_What the task requires_
Give back the exact lines spanning from the line with "# ---- helpers" to the line with "return Matrix.Translation(eye) @", with both of those lines included and no others.

_Information supplied_

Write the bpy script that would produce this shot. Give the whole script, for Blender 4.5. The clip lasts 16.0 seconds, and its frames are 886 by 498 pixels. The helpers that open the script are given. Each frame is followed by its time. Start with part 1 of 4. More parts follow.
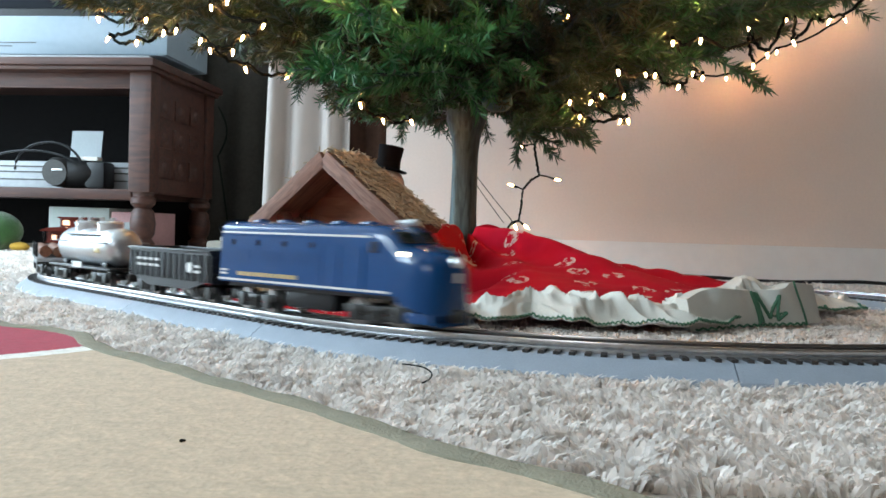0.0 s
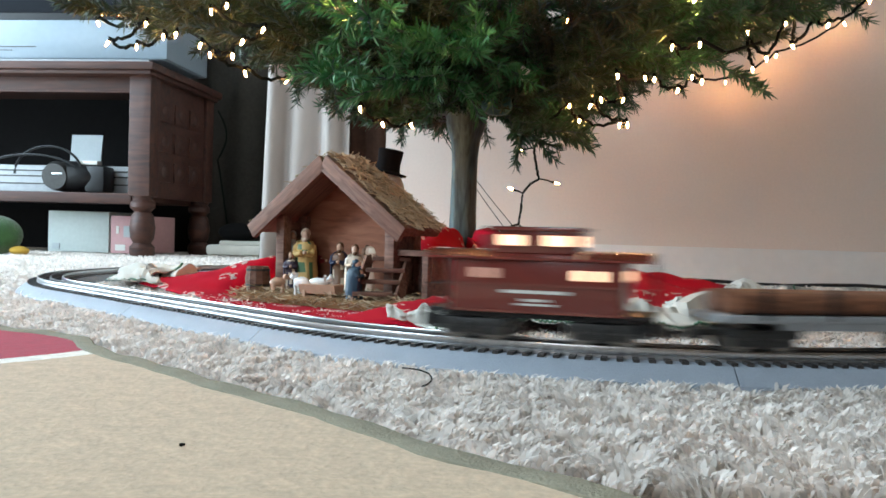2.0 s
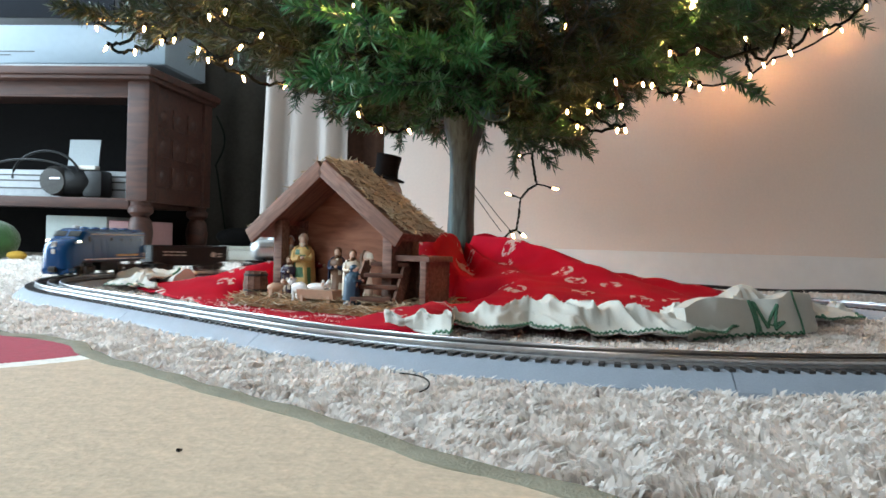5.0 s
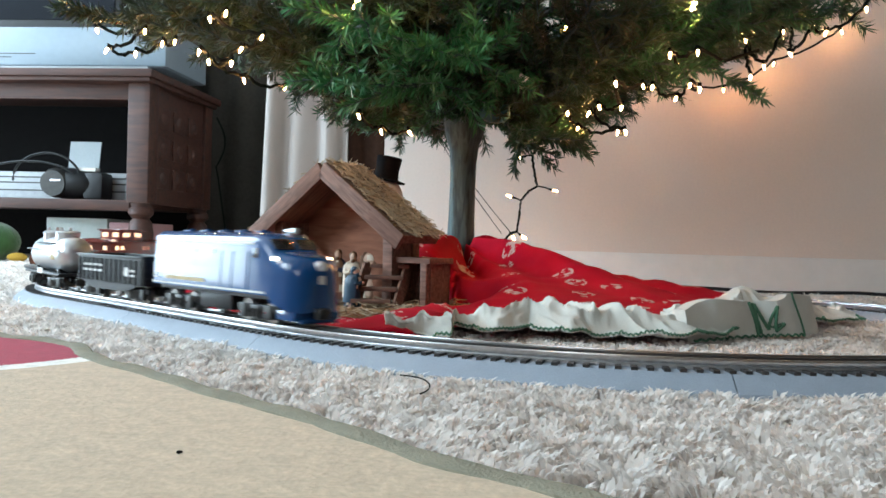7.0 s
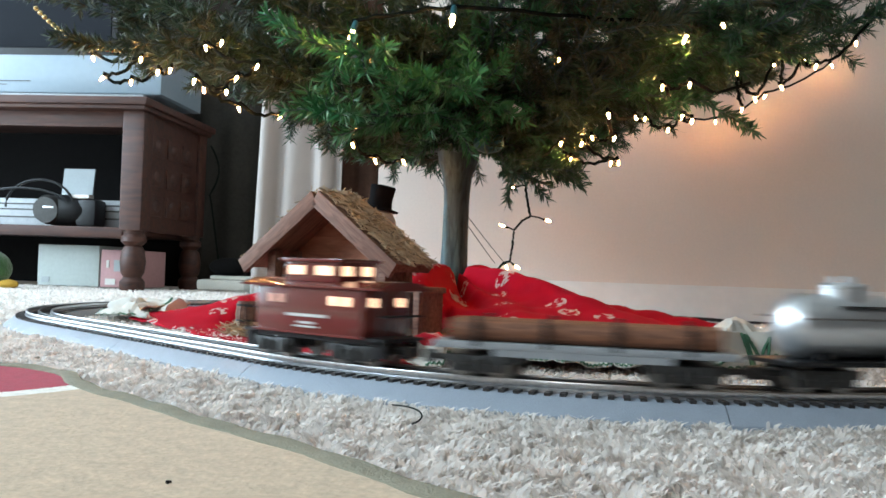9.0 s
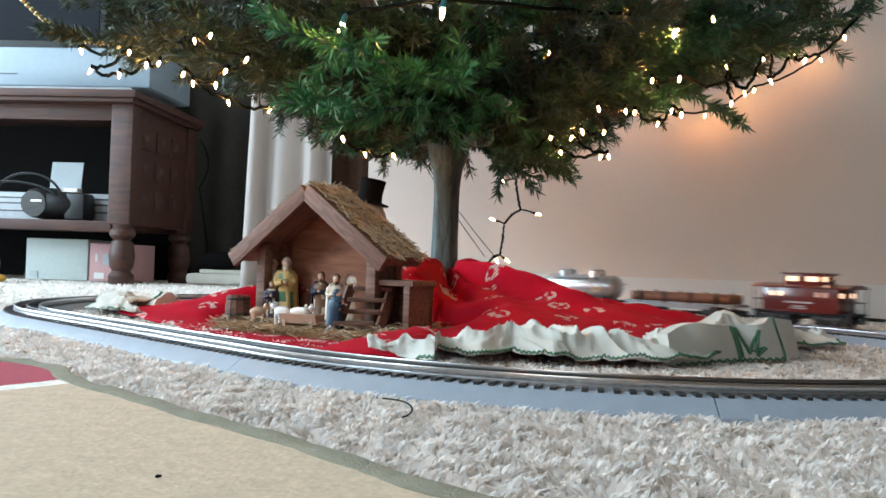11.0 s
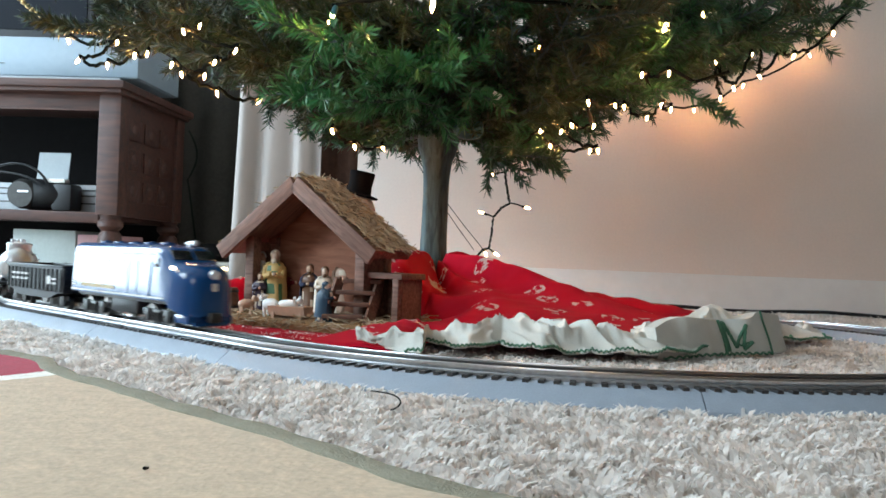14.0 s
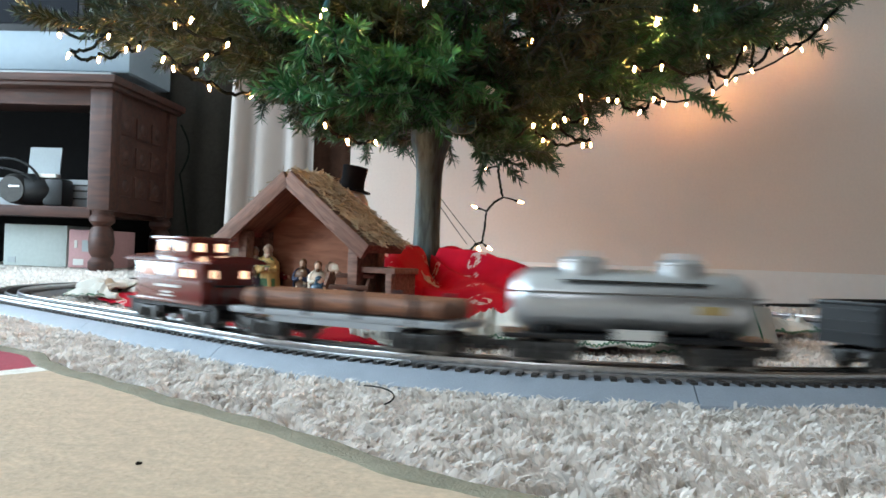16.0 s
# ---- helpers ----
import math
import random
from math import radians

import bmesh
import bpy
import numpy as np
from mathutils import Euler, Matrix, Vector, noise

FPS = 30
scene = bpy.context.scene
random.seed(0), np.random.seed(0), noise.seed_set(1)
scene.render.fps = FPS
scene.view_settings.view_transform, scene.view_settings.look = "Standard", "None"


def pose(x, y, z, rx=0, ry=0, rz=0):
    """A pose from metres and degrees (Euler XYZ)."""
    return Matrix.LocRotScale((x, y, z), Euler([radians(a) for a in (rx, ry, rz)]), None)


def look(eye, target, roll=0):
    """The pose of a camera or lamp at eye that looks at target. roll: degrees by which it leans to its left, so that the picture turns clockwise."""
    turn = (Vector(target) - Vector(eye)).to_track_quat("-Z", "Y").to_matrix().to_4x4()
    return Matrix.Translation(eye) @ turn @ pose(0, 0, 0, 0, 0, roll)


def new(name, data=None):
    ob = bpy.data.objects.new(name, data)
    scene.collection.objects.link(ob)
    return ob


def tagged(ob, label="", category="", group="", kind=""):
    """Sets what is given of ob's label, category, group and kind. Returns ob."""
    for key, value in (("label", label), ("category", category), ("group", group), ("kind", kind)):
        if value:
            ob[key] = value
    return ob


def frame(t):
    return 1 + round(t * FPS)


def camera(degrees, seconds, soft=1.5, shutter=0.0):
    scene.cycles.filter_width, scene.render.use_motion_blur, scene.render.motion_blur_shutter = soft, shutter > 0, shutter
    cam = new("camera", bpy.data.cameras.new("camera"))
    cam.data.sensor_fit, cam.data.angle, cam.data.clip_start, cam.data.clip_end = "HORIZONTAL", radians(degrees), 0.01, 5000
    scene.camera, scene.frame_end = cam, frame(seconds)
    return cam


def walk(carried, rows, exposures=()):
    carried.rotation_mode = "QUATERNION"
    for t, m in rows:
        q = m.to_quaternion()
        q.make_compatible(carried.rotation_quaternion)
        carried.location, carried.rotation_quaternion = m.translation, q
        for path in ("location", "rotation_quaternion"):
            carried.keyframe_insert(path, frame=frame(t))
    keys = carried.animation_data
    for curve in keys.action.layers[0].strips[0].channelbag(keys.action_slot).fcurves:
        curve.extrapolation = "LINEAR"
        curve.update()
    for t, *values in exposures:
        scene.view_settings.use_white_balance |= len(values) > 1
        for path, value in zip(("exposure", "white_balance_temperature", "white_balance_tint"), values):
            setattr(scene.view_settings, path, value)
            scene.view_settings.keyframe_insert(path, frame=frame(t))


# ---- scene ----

# ---- the camera: held low over the carpet by hand, turning a little ----
cam = camera(53.35, 16.0, soft=1.6, shutter=0.6)
EYE = 0.0975
ROWS = [
    (0.0, 88.87, -1.54, 0.06), (0.5, 88.77, -1.56, -0.01), (1.0, 88.82, -1.56, 0.05), (1.5, 88.94, -1.56, 0.01),
    (2.0, 89.11, -1.50, 0.04), (2.5, 89.09, -1.54, 0.01), (3.0, 89.17, -1.56, -0.04), (3.5, 89.46, -1.56, -0.05),
    (4.0, 89.35, -1.60, -0.10), (6.5, 89.66, -1.55, -0.07), (7.0, 89.58, -1.57, -0.07), (7.5, 89.62, -1.59, -0.10),
    (8.0, 89.93, -1.58, -0.14), (8.5, 90.64, -1.63, -0.20), (9.0, 91.49, -1.90, -0.52), (11.5, 91.05, -1.84, -1.27),
    (12.0, 91.08, -1.91, -1.40), (12.5, 90.94, -1.98, -1.51), (13.0, 90.82, -2.03, -1.52), (13.5, 90.87, -2.12, -1.66),
    (14.0, 90.67, -2.14, -1.87), (14.5, 90.46, -2.12, -2.04), (15.0, 90.41, -2.06, -2.24), (15.5, 90.38, -2.03, -2.27),
    (16.0, 90.32, -2.03, -2.32),
]
walk(cam, [(t, pose(0, 0, EYE, rx, ry, rz)) for t, rx, ry, rz in ROWS])

# ---- daylight through a tall glazed door, and the sky outside ----
world = bpy.data.worlds.new("sky")
scene.world = world
world.use_nodes = True
sky = world.node_tree.nodes.new("ShaderNodeTexSky")
sky.sky_type = "NISHITA"
sky.sun_disc = False
sky.sun_elevation, sky.sun_rotation = radians(35), radians(200)
background = world.node_tree.nodes["Background"]
background.inputs["Strength"].default_value = 0.12
world.node_tree.links.new(sky.outputs["Color"], background.inputs["Color"])


def window_light(name, eye, target, sx, sy, power, tint):
    data = bpy.data.lights.new(name, "AREA")
    data.shape, data.size, data.size_y, data.energy, data.color = "RECTANGLE", sx, sy, power, tint
    ob = new(name, data)
    ob.matrix_world = look(eye, target)
    return ob


window_light("door_daylight", (-2.55, 2.1, 1.05), (0, 2.1, 1.05), 1.3, 1.9, 80, (0.645, 0.85, 1.0))
# added fill from the left to brighten the foreground, too high to be mirrored
window_light("foreground_fill", (-2.56, -0.2, 1.52), (0, 0.1, 0.9), 1.1, 1.0, 50, (0.66, 0.86, 1.0))
window_light("window_daylight", (-1.1, -2.36, 1.5), (-1.1, 0, 1.3), 0.85, 1.05, 6, (0.72, 0.89, 1.0))
scene.view_settings.exposure = 0.6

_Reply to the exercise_
# ---- helpers ----
import math
import random
from math import radians

import bmesh
import bpy
import numpy as np
from mathutils import Euler, Matrix, Vector, noise

FPS = 30
scene = bpy.context.scene
random.seed(0), np.random.seed(0), noise.seed_set(1)
scene.render.fps = FPS
scene.view_settings.view_transform, scene.view_settings.look = "Standard", "None"


def pose(x, y, z, rx=0, ry=0, rz=0):
    """A pose from metres and degrees (Euler XYZ)."""
    return Matrix.LocRotScale((x, y, z), Euler([radians(a) for a in (rx, ry, rz)]), None)


def look(eye, target, roll=0):
    """The pose of a camera or lamp at eye that looks at target. roll: degrees by which it leans to its left, so that the picture turns clockwise."""
    turn = (Vector(target) - Vector(eye)).to_track_quat("-Z", "Y").to_matrix().to_4x4()
    return Matrix.Translation(eye) @ turn @ pose(0, 0, 0, 0, 0, roll)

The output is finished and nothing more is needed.